Thoughts on investing

Years ago, I read something about investing as a Christian that has stuck with me. There are two general rules that should guide our management of our assets.

1) Our investments should be active. We should not just be sitting on cash or other assets like a miser.
2) Our investments should be working for good. In other words, we should have our assets actively working in ways that are helpful rather than detrimental to humanity. That is one way Christians show what loving your neighbor is all about.

Granted, these rules open up a big can of worms and a lot of moral questions, and I used to give my perspective more but I have figured out that there is leeway in how Christians might apply the rules to their investments. I will leave the specific applications to you, your conscience, and God. But here is an example from my own life of what these rules mean to me.

In the years leading up to the stock market and real estate crash, I had some cash in the bank and an itch to become a real estate investor. So I started buying property and reselling it. For a while, things went quite well. I was buying lots of land that I considered a bargain and immediately relisting them at a premium price. The reason I could sell at a higher price was because I was offering owner financing, which meant the buyer could easily borrow the money from me rather than paying expensive closing costs to a bank.

One day, we were wandering around looking for real estate to buy and I found a neighborhood that had three 5-acre building lots in them. I liked the neighborhood and location and even though the price was not exactly low, I bought all three.

I sold one those lots for a profit within a few months but the others would not sell. Then the crash came. All of a sudden, nobody was building homes. In fact, home building basically went extinct in the Atlanta area. And as a result, I have held onto those two lots for all these years.

I am going to go ahead and give you specific numbers in this post instead of being vague like I normally would be. I paid $95,000 for one of those lots. It is beautiful and backs up to a pristine state park, but no one has even been interested enough to make an offer for years. I dropped the price slowly over time and last week, sold it for $48,000 which was what it was worth based on comparative sales in the area. Now I know that sounds crazy to some of you, especially when you consider that I really didn’t have to sell right now. But I sold it with no regrets.

From what I have observed, that is not what most people would have done. The more conventional approach people take to investments gone bad is to try to hold onto them to wait for the price to come back so they can at least break even. There is a big problem with that mindset though and I want to explain why. First of all, yes, I lost almost $50,000 on that investment but I did not lose it last week at the closing. I actually lost it when the market crashed years ago and that is when my net worth was affected. From a net worth perspective, selling that property did not change anything. It just meant that as of the sale, rather than owning a piece of property worth $48,000, I had $48,000 in cash that I can now invest into something else.

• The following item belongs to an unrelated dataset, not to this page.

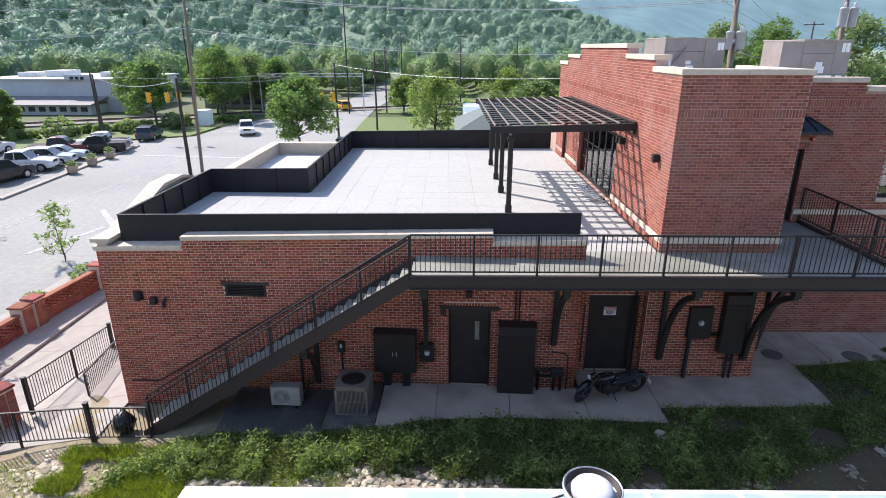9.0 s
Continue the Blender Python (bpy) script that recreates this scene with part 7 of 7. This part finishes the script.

When deciding whether to sell or not, the only question that I needed to answer was simply this: could that $48,000 be put to better use invested some place other than in that land? That really is it. If I let the price I bought the property (and the big loss) affect my decision to sell in any way, that would be a mistake. It would basically become an emotional rather than logical decision.

I looked at the area and what was happening with real estate. In general, prices are increasing 4% a year at the moment. That is probably a good prediction going forward for a while so I only had to ask myself whether I wanted that money invested with a 4% annual return or whether I could do something else with the money to beat a 4% return. Truthfully, it was sort of an easy decision. A 4% return is pretty anemic, especially when compared to the return I get on invested capital in business. Sitting on land that is appreciating so slowly is basically the same thing as sitting on cash like a miser does. It is not a very active use of money.

Now I am not saying holding onto sleepy land is wrong for everyone. For some, depending on what assets they have, their diversity in their portfolio, their age, and other factors, it might make perfect sense to hang onto land that is appreciating at 4% a year. But for me, it is not the right thing to do.

So I sold. I took the loss and that is OK. Because here is the way I have to look at it: the assets God lets me manage need to be invested in the best ways possible. Investments that are performing poorly in light of my particular situation need to be reallocated regardless of how painful it might be to take a loss.

From a practical standpoint, what I am advocating here is very logically-based rather than emotionally-based investing. Emotions will get you into a heap of trouble. Find ways to insulate your emotions as much as possible when making financial decisions. I am a big fan of the robo advisors that are getting to be so popular for investing in the stock market because they are designed to remove the emotional component as much as possible. In fact, I now use robo advisors for all of my stock market investments.

For those interested, outside of my parents, the person who has probably shaped my outlook on investing more than anyone else has been a Christian financial counselor named Gary Moore. That is where those two rules I mentioned at the top of this article come from. I hate using caveats when recommending people but I will warn you that if you are conservative, much of what Gary Moore will say will make you mad. He is in many ways the anti-Dave Ramsey. I don’t buy everything he says but I do think he is very thoughtful and worth reading. For many reasons, his view of how money actually works is far superior to what Ramsey preaches. The Christian’s Guide To Wise Investing would be my starting recommendation.